Richard Jefferies reports from the St Malo Race aboard the school yacht Puma Logic 18/7/06
Richard Jefferies, who’s had a long gap in his racing career, returned to the scene last year competing aboard the sailing school yacht Puma Logic. With the Round Britan and Ireland Race just ‘around the corner’, Jefferies and the Puma Logic team raced last weekend’s St Malo Race. Jefferies reports?
It was the 100th anniversary of this great race with over 200 entries including Dame Ellen MacArthur’s B&Q compared to just the four entries in 1906. I don’t get to see much of the start as I tend to get tied up below using the computer looking at our position on the line. After getting our bearings with practice runs at the line, the kite was hoisted before the gun and we had a text book start second over the line but the first boat was OCS.
We went west towards the Needles. Going past the Needles always raises a tingle down my spine as I remember the first time I went past them aged 11 with my father on our way to Poole as my first real yachting adventure.
As we turned south at the Needles fairway buoy the winds were from the aft and we were trimming hard, driving towards the western end of the Channel Islands. Tactically we were looking at how far east we dare go as that was where we were expecting the breeze to fill in from, always a bold move going the wrong way to get breeze but sometimes there is no choice especially with the number of French boats determined to be first to St Malo.

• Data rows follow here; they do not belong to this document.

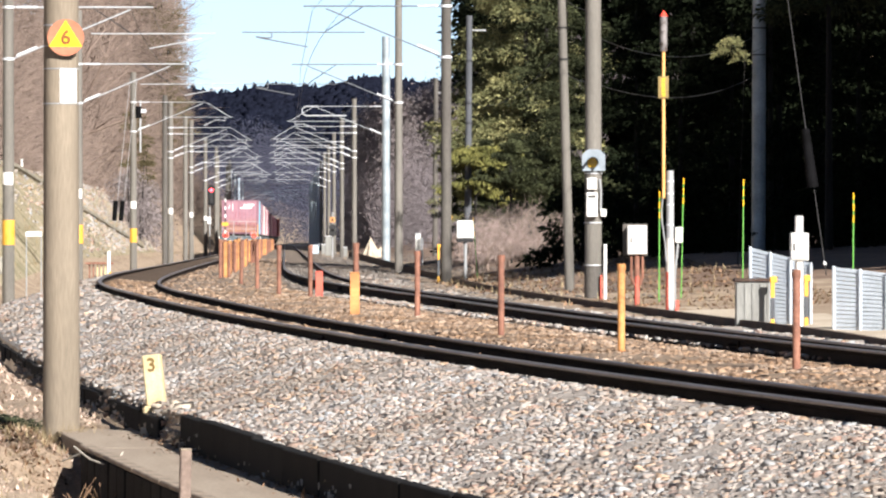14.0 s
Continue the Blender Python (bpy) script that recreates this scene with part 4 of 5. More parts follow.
for k in range(28):
    x, y = rng.uniform(0.7, 3.1), rng.uniform(148, 158)
    c = copy_thing(bush[k % 2], pose(x, y, ground_at(x, y), 0, 0, rng.uniform(0, 360)))
    sc = rng.uniform(0.8, 1.25)
    c.scale = (sc, sc, sc)
for k in range(14):
    y = rng.uniform(180, 380)
    x = float(centre_x(y)) - rng.uniform(10, 14)
    c = copy_thing(bush[k % 2], pose(x, y, ground_at(x, y), 0, 0, rng.uniform(0, 360)))
    sc = rng.uniform(0.6, 1.4)
    c.scale = (sc, sc, sc)


def cedar_mesh(seed, height, low, radius, boughs, per, mat, size=0.2, loose=0.1, wide=0.16, full=0.7):
    """Crown of drooping boughs, each hung with many narrow sprays."""
    rg = np.random.default_rng(seed)
    n = boughs * per
    t = np.repeat(rg.random(boughs) ** 1.15, per)
    a = np.repeat(rg.uniform(0, 6.283, boughs), per)
    z = low + (height - low) * t
    reach = radius * (1 - t) ** full * np.repeat(rg.uniform(0.55, 1.15, boughs), per) + 0.3
    u = rg.random(n) ** 0.65
    out = np.stack([np.cos(a), np.sin(a), np.zeros(n)], -1)
    p = out * (reach * u)[:, None]
    p[:, 2] += z + 0.3 * reach * u - 0.55 * reach * u * u
    p += rg.normal(0, 1, (n, 3)) * (loose * (0.5 + u))[:, None]
    ax = out * rg.uniform(0.3, 1.1, n)[:, None] + rg.normal(0, 0.4, (n, 3))
    ax[:, 2] -= 0.65
    ax /= np.linalg.norm(ax, axis=1)[:, None]
    w = np.cross(ax, rg.normal(0, 1, (n, 3)))
    w /= np.linalg.norm(w, axis=1)[:, None] + 1e-6
    ln = (size * rg.uniform(0.6, 1.5, n))[:, None]
    wd = ln * wide
    V = np.stack([p, p + ax * ln * 0.4 + w * wd, p + ax * ln, p + ax * ln * 0.4 - w * wd], 1).reshape(-1, 3)
    me = fast_mesh("crown", V, np.arange(4 * n).reshape(-1, 4), mat)
    b = B()
    rod(b, (0, 0, -0.4 if height > 4 else 0), (0, 0, height * 0.96), radius * 0.05, 0.02, 9)
    tk = bpy.data.meshes.new("trunk")
    b.to_mesh(tk)
    b.free()
    tk.materials.append(M["bark_dark"])
    return tk, me


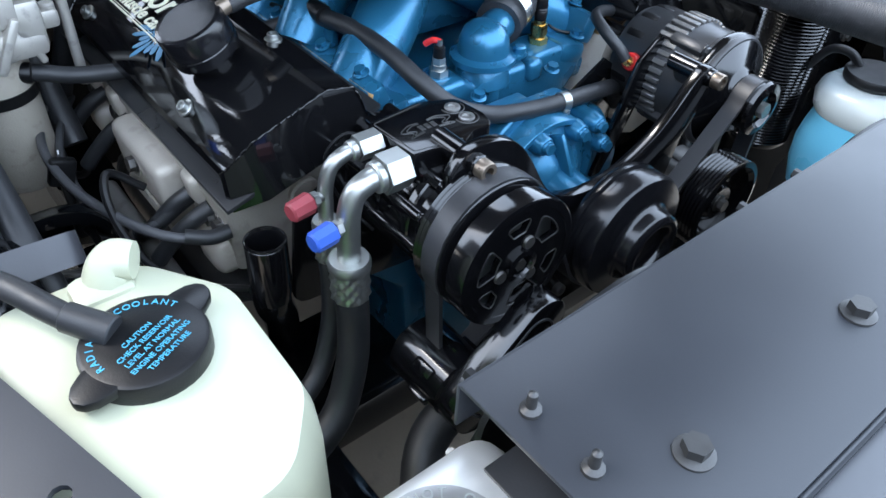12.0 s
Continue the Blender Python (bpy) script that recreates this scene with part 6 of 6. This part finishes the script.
for k, (m_, dx) in enumerate(((LBLUE, 0.0), (CREAM, 0.005), (LBLUE, -0.006), (CAPG, 0.010), (LBLUE, 0.014))):
    part("wire", tube([(-0.684 + dx, 1.064, 0.918), (-0.700 + dx, 1.050, 0.938), (-0.716 + dx * 1.4, 1.042, 0.925), (-0.716 + dx, 1.036, 0.890), (-0.704 + dx * 0.4, 1.036, 0.860)], 0.0024, 6, 8), m_, rs)
part("socket", cyl((-0.703, 1.036, 0.868), (-0.700, 1.034, 0.832), 0.019, 0.016, 18, 0.002), CAPB, rs)
rl = thing("relay", "zinc plated relay can on a steel bracket", "relay", (-0.67, 1.03, 0.79))
part("can", box((-0.655, 1.022, 0.818), (0.066, 0.050, 0.040), 0.006, (12, 14, -12)), ALLOY, rl)
part("bracket", join(box((-0.663, 1.046, 0.850), (0.056, 0.004, 0.052), 0.002, (-20, 14, -12))), ALLOY, rl)
lo_ = thing("heater_hoses_low", "black hoses running low along the inner fender", "hose", (-0.6, 0.9, 0.6))
part("hose", tube([(-0.56, 1.25, 0.72), (-0.60, 1.12, 0.70), (-0.645, 1.0, 0.70), (-0.665, 0.88, 0.725), (-0.660, 0.78, 0.735), (-0.655, 0.69, 0.705), (-0.640, 0.62, 0.60), (-0.63, 0.59, 0.44)], 0.019, 14, 8), RUBBER, lo_)
part("hose", tube([(-0.50, 1.12, 0.78), (-0.49, 1.08, 0.74), (-0.485, 1.04, 0.68), (-0.48, 0.98, 0.60)], 0.019, 14, 8), RUBBER, lo_)
bc = thing("firewall_cable", "thin black cable with a steel end on the firewall", "cable", (-0.35, 1.33, 0.88))
part("cable", tube([(-0.395, 1.335, 0.891), (-0.34, 1.330, 0.895), (-0.29, 1.325, 0.905), (-0.25, 1.325, 0.89), (-0.22, 1.32, 0.85)], 0.003, 6, 8), CAPG, bc)
part("end", lathe([(0, 0), (0.010, 0), (0.010, 0.006), (0.006, 0.010), (0, 0.012)], (-0.395, 1.337, 0.891), (0, -1, 0), 14), STEEL, bc)

# spark plug leads
for side in (-1, 1):
    ld_ = thing("spark_plug_leads", "black spark plug leads below the cylinder head", "leads", (side * 0.5, 0.8, 0.55), "spark plug leads")
    dz = 0.006 if side < 0 else -0.010
    for k, y in enumerate(PLUGS):
        s = V(CX + side * 0.404, y, 0.652 + dz)
        e = s + V(side * (0.070 - 0.006 * (k % 2)), 0.030 + 0.02 * (k % 2), -0.072)
        part("boot", tube([s, s + V(side * 0.028, 0.006, -0.016), s + V(side * 0.055, 0.022, -0.050), e], 0.0112, 12, 5), RUBBER, ld_)
        part("lead", tube([s + V(side * 0.060, 0.024, -0.056), e + V(side * 0.012, 0.02, -0.024), V(side * (0.525 + 0.006 * k), y + 0.12, 0.560 + 0.012 * k), V(side * (0.515 + 0.004 * k), min(y + 0.24, 1.10), 0.60 + 0.012 * k), V(side * 0.47, 1.13, 0.68 + 0.012 * k), V(side * 0.33, 1.20, 0.80 + 0.012 * k), V(side * 0.20, 1.23, 0.84 + 0.01 * k)], 0.0056, 10, 7), CAPB, ld_)
    part("lead_clip", box((side * 0.530, 0.815, 0.574), (0.028, 0.014, 0.030), 0.004), CAPB, ld_)
    part("loom_loop", tube([(side * 0.462, 0.73, 0.66), (side * 0.50, 0.74, 0.69), (side * 0.515, 0.70, 0.66), (side * 0.505, 0.64, 0.62), (side * 0.47, 0.59, 0.60), (side * 0.42, 0.545, 0.60)], 0.0055, 8, 8), CAPB, ld_)

fl_ = thing("front_spark_leads", "grey spark plug leads with white print looping below the valve cover", "leads", (-0.5, 0.8, 0.50))
part("lead", tube([(-0.45, 1.12, 0.62), (-0.505, 1.00, 0.655), (-0.537, 0.89, 0.662), (-0.536, 0.80, 0.655), (-0.515, 0.71, 0.655), (-0.487, 0.634, 0.660), (-0.450, 0.606, 0.652), (-0.425, 0.600, 0.648)], 0.0062, 12, 8), CAPG2, fl_)
part("boot", tube([(-0.462, 0.613, 0.657), (-0.435, 0.601, 0.651), (-0.412, 0.598, 0.652)], 0.0095, 12, 5), RUBBER, fl_)
PL2 = [(-0.44, 1.12, 0.60), (-0.49, 0.99, 0.632), (-0.520, 0.89, 0.630), (-0.518, 0.81, 0.612), (-0.496, 0.735, 0.605), (-0.462, 0.700, 0.622), (-0.430, 0.694, 0.645)]
part("lead", tube(PL2, 0.0060, 12, 8), CAPG2, fl_)
part("boot", tube([(-0.462, 0.701, 0.621), (-0.440, 0.696, 0.638), (-0.414, 0.693, 0.652)], 0.0095, 12, 5), RUBBER, fl_)
sm_ = smooth_path([V(*q) for q in PL2], 8)
for k in (14, 17, 23, 26, 32, 35):
    a_, b_ = Vector(sm_[k]), Vector(sm_[k + 1])
    part("print_bar", tube([a_ + V(-0.0018, 0, 0.0046), a_.lerp(b_, 0.8) + V(-0.0018, 0, 0.0046)], 0.0018, 6, 2), WHITE, fl_)
part("lead_clip", box((-0.531, 0.845, 0.646), (0.034, 0.016, 0.040), 0.005, (0, 18, 0)), CAPB, fl_)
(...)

As well as wanting a good result, this race was also about testing our newly installed systems for the forthcoming Round Britian and Ireland Race. This included the freeze dried and boil in the bag food, which we’d had all been dreading trying. With evening came our first test and we were all pleasantly surprised at how good it tasted and two weeks of it doesn’t seem quite so bad now.
As this race was expected to be quick the sleeping strategy was for people to take sleep when they felt they needed it. So, as one of the first at about 10pm, I headed down to get a couple of hours. I’d just settled into the forepeak, to keep weight forward, having forgotten about the Puma tradition of dropping wet kites straight down the hatch onto people sleeping!
Gradually the wind built and as we passed Guernsey I was woken to make sure we didn’t hit any rocks! Sitting down at the chart table watching our progress on the computer (again). It was a little like playing a sailing game shouting up right five degrees, standby to go to genoa in two minutes and watching the little boat on the screen make all the course corrections was quite surreal. I also managed to download another GRIB file which suggested that we could follow the lift of the wind round until we could bear away, hoist the kite and go for the finish.
However, I didn’t quite have the faith in the forecast, Philippe our skipper agreed and we headed to the line surrounded by smaller French boats which was a little depressing! The sun coming up warmed our faces and we all hiked hard to eek every little last bit of speed out of Puma to the finish. After 19 hours and five minutes we were finished and the beer and Bastille Day fireworks in St Malo awaited us.
When corrections had been applied we were 7th in class, missing out on being 5th by under 30 seconds but was still good enough to hold onto our 2nd position overall in the series. How many other sports can get that close after such long periods of racing?